EXERCISE PROMPT:
Reproduce the listing exactly and skip over any pictures.

>> Begin MATERIAL PROVIDED

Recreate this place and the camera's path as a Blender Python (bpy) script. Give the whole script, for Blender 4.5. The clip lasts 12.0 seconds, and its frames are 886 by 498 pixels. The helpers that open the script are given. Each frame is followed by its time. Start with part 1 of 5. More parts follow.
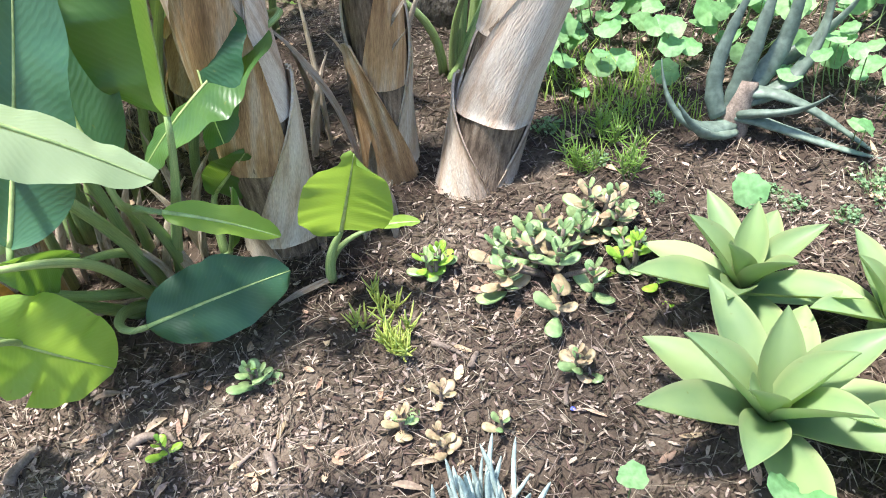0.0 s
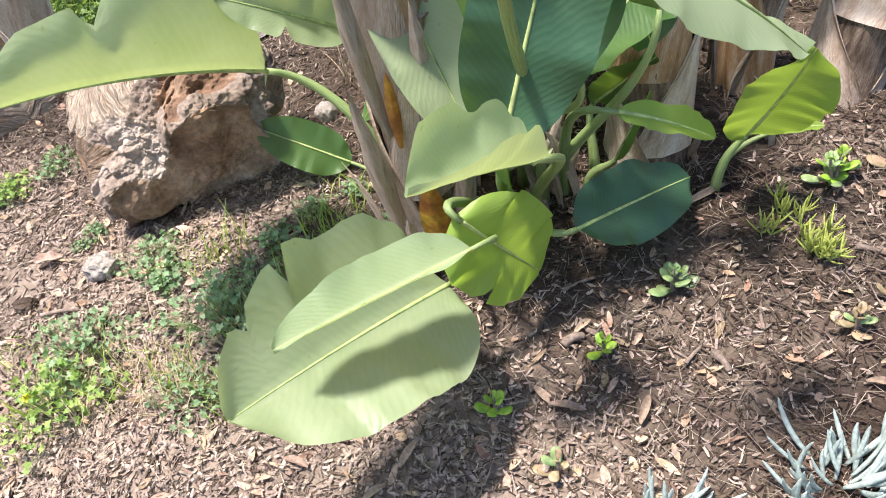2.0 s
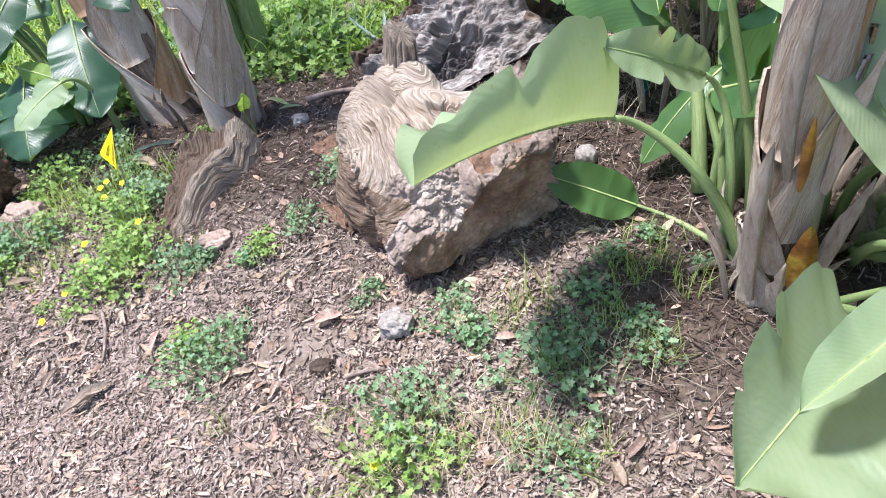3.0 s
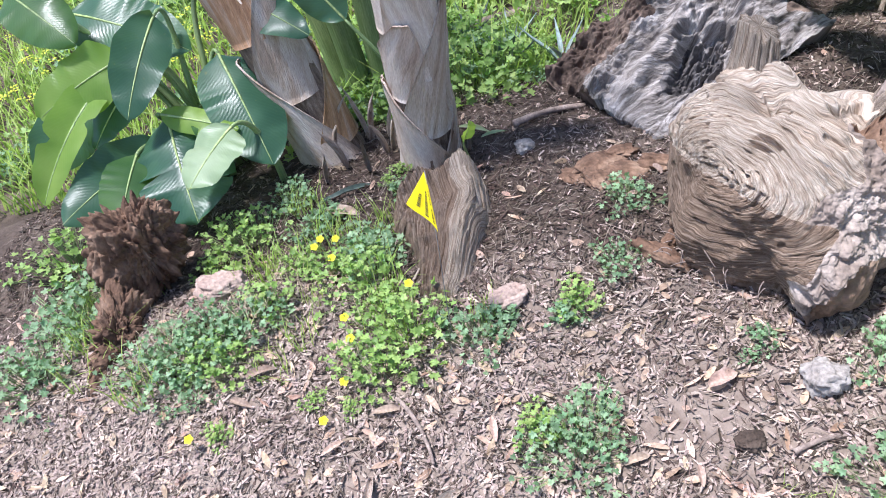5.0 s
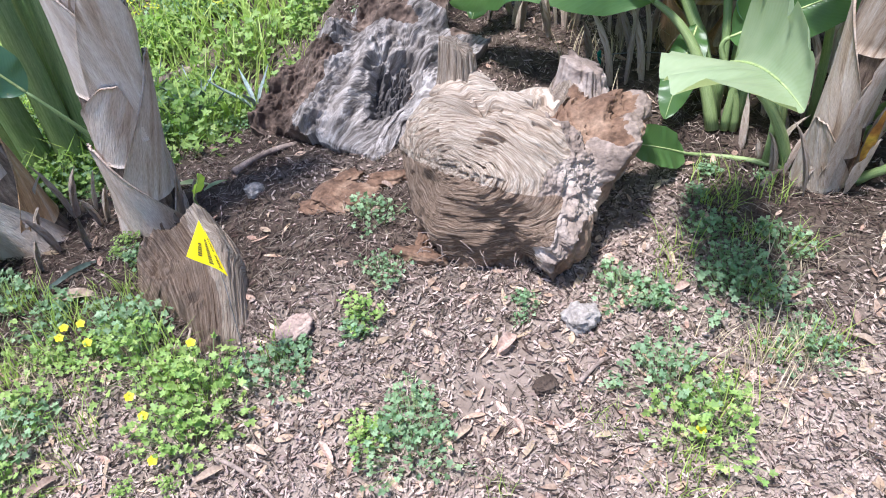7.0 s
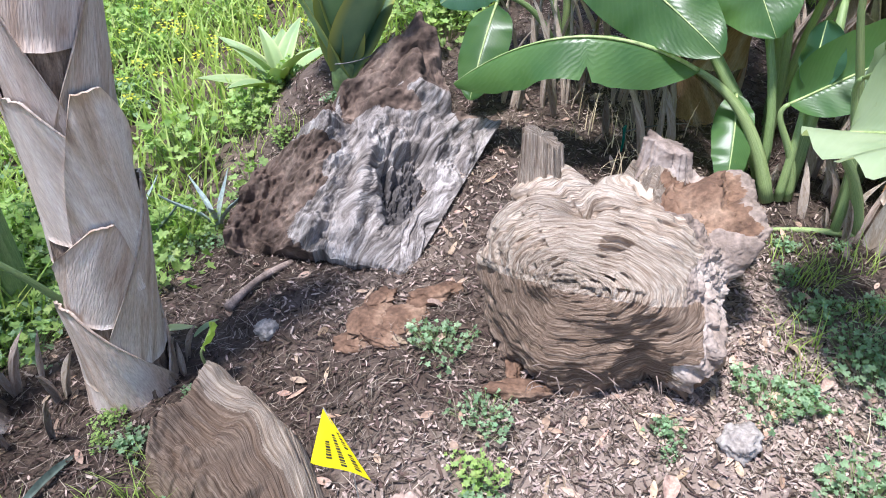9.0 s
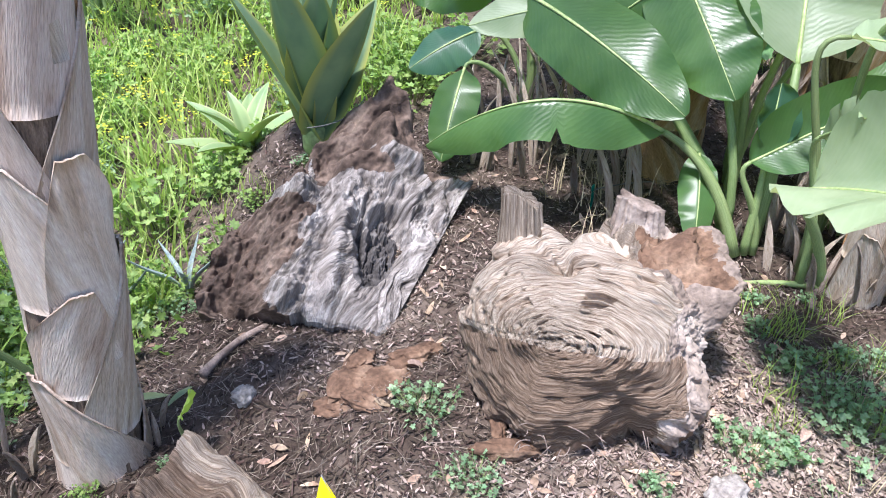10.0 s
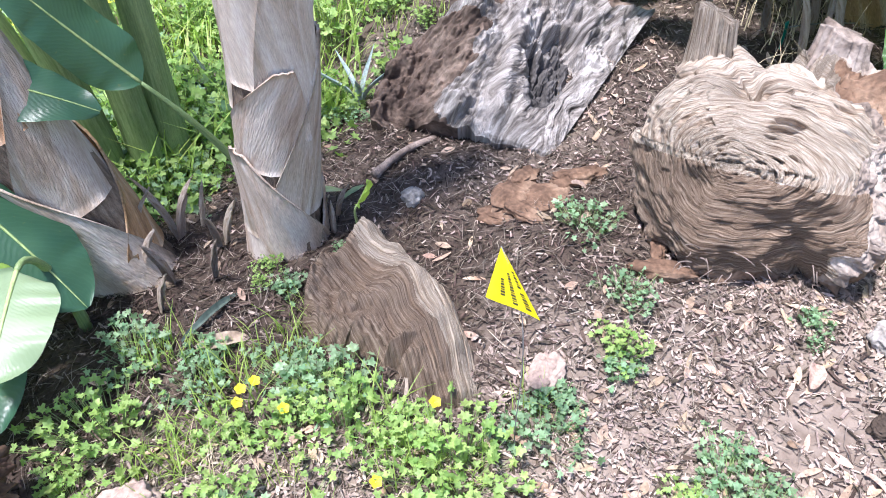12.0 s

>> End MATERIAL PROVIDED

ANSWER:
Recreate this place and the camera's path as a Blender Python (bpy) script. Give the whole script, for Blender 4.5. The clip lasts 12.0 seconds, and its frames are 886 by 498 pixels. The helpers that open the script are given. Each frame is followed by its time. Start with part 1 of 5. More parts follow.
0.0 s
2.0 s
3.0 s
5.0 s
7.0 s
9.0 s
10.0 s
12.0 s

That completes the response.